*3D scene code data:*
● ● ● ● ●

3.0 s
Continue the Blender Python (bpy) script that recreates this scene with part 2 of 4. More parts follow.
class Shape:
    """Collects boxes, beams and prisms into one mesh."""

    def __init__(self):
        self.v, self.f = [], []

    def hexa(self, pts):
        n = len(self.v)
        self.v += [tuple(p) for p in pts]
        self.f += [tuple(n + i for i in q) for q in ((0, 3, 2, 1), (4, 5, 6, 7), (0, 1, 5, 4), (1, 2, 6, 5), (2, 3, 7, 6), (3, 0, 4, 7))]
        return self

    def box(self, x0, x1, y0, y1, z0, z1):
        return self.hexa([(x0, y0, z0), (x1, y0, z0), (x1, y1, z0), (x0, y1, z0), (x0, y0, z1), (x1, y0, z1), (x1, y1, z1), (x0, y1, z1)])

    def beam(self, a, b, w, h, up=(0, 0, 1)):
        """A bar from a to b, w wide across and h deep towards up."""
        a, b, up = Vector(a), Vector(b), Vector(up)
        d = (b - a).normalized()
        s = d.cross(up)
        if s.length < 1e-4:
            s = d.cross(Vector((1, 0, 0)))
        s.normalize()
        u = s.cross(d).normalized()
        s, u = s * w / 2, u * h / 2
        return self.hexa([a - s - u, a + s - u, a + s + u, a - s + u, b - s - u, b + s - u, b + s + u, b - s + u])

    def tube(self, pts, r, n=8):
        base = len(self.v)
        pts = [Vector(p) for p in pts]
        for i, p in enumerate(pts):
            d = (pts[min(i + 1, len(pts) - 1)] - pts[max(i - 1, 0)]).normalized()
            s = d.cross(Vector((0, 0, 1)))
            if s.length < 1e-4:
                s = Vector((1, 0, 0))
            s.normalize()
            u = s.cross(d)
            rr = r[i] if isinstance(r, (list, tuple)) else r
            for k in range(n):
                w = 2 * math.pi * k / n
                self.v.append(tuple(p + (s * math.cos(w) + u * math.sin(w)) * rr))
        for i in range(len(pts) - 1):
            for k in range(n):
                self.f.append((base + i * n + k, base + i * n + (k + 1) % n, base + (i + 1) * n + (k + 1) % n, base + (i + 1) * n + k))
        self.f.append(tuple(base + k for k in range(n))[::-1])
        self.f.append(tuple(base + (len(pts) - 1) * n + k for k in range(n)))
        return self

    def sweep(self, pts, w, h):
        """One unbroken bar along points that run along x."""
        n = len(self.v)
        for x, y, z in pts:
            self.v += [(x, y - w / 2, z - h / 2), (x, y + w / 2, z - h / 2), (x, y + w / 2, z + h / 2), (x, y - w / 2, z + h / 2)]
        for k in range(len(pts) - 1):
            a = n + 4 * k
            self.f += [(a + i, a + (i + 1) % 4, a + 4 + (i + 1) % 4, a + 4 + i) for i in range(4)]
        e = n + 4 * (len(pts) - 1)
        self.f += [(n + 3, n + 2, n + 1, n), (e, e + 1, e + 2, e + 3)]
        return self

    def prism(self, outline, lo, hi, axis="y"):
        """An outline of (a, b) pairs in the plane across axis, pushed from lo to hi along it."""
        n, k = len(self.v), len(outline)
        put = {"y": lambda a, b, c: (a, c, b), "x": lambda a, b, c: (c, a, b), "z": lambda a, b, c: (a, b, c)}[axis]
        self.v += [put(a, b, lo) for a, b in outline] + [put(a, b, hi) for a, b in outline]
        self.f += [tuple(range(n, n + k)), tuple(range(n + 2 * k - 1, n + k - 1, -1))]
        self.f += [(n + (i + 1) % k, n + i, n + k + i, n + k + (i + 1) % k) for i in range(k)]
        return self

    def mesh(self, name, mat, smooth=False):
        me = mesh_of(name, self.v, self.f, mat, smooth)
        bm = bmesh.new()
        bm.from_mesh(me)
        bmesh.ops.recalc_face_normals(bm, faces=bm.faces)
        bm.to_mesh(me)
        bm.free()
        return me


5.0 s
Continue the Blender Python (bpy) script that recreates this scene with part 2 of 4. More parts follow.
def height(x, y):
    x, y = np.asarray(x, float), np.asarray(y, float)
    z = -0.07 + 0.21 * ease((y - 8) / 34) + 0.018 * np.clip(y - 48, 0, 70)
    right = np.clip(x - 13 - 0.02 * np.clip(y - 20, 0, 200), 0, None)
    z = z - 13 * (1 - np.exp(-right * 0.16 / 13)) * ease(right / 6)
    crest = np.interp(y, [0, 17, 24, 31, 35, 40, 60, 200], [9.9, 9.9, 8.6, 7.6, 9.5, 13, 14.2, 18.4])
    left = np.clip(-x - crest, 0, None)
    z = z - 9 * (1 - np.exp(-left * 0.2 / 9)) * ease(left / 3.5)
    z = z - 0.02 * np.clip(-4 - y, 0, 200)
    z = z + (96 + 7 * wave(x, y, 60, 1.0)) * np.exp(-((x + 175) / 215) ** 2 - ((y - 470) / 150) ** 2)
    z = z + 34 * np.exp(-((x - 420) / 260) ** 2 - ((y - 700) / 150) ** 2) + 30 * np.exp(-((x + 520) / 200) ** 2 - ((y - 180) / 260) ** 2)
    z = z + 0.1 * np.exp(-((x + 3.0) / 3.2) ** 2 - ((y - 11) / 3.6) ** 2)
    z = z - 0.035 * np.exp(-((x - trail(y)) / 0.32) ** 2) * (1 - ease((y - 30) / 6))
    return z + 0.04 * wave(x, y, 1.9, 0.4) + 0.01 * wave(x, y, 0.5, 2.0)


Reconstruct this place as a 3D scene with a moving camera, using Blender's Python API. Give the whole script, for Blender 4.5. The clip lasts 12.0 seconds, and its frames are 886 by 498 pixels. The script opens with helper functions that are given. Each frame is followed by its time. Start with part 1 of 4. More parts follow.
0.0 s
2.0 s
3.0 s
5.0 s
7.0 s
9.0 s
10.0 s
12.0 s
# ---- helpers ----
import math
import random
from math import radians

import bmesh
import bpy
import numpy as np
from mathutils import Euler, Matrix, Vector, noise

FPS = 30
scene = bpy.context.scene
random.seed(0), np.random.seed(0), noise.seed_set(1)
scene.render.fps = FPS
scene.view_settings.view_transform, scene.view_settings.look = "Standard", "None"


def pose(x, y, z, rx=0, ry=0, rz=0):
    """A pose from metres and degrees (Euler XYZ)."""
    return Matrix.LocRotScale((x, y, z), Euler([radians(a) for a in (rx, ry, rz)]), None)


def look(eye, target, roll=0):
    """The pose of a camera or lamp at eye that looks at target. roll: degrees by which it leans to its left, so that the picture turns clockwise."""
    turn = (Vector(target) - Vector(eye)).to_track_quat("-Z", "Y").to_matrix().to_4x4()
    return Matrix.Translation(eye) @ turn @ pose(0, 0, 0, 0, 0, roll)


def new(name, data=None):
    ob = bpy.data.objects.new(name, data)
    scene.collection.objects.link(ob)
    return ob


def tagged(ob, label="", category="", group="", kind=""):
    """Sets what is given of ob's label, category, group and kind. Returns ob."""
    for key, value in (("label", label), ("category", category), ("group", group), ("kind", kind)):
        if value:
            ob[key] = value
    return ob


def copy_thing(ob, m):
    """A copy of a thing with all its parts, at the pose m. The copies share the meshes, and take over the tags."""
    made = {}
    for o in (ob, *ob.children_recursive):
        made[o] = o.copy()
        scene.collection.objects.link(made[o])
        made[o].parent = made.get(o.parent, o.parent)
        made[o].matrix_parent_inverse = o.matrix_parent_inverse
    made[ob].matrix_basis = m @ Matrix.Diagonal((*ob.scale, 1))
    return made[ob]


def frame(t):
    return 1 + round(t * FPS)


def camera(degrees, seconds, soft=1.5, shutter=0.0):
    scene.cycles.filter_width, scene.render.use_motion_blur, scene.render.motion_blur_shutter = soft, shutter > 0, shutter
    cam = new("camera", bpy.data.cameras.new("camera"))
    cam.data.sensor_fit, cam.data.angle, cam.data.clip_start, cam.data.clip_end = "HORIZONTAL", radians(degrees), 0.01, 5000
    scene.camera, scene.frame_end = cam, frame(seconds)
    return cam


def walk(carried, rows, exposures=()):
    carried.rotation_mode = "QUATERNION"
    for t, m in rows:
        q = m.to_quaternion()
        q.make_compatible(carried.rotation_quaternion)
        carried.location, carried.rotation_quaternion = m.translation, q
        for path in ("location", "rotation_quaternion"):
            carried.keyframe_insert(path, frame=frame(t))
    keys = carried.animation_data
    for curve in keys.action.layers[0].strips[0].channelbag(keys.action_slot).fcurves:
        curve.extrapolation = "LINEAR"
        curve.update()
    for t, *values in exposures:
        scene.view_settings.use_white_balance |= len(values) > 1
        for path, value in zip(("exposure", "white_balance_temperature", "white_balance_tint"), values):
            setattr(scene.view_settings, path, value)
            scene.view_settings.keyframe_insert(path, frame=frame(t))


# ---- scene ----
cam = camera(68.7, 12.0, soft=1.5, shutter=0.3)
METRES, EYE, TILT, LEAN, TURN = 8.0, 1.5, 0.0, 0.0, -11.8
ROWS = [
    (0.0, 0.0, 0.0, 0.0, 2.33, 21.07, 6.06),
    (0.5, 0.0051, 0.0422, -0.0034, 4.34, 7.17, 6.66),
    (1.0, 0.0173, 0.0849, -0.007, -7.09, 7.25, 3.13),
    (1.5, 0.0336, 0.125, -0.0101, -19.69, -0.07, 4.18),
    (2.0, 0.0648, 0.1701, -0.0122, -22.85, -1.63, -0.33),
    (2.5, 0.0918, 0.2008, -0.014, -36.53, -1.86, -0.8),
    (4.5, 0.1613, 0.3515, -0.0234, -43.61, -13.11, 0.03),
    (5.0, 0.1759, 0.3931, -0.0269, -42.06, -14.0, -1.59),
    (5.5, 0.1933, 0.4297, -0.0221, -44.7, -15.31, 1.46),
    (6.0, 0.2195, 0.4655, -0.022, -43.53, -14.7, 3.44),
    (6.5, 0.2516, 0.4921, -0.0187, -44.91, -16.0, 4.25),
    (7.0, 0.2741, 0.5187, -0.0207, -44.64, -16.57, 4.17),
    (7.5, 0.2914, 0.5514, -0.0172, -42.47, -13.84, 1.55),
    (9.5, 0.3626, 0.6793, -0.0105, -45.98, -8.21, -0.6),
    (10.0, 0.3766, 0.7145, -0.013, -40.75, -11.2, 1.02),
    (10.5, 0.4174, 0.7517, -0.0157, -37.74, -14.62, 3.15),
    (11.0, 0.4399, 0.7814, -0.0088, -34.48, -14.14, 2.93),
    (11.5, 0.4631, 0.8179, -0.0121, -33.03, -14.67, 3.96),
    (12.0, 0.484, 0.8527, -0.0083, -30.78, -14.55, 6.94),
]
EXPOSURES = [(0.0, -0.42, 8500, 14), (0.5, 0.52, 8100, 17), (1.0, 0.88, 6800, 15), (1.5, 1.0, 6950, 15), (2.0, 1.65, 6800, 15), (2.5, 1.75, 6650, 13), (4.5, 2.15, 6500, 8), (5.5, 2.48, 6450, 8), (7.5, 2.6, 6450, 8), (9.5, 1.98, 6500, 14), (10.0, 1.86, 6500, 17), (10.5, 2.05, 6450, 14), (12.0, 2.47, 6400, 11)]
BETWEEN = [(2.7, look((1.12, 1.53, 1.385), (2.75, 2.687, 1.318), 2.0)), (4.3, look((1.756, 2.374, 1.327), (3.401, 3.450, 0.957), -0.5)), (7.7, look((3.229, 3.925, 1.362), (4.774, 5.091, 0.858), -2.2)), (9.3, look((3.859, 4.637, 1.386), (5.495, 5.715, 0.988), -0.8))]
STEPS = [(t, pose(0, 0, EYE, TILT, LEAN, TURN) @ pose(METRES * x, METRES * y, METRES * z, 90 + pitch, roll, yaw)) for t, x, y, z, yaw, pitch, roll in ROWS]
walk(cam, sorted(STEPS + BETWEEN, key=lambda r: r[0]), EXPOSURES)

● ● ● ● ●

*STATED GOAL:*
Look above and repeat, character for character, the lines from the first one to the line with "(x0, y1, z1)])", counting both.

*CORRECT OUTPUT:*
3.0 s
Continue the Blender Python (bpy) script that recreates this scene with part 2 of 4. More parts follow.
class Shape:
    """Collects boxes, beams and prisms into one mesh."""

    def __init__(self):
        self.v, self.f = [], []

    def hexa(self, pts):
        n = len(self.v)
        self.v += [tuple(p) for p in pts]
        self.f += [tuple(n + i for i in q) for q in ((0, 3, 2, 1), (4, 5, 6, 7), (0, 1, 5, 4), (1, 2, 6, 5), (2, 3, 7, 6), (3, 0, 4, 7))]
        return self

    def box(self, x0, x1, y0, y1, z0, z1):
        return self.hexa([(x0, y0, z0), (x1, y0, z0), (x1, y1, z0), (x0, y1, z0), (x0, y0, z1), (x1, y0, z1), (x1, y1, z1), (x0, y1, z1)])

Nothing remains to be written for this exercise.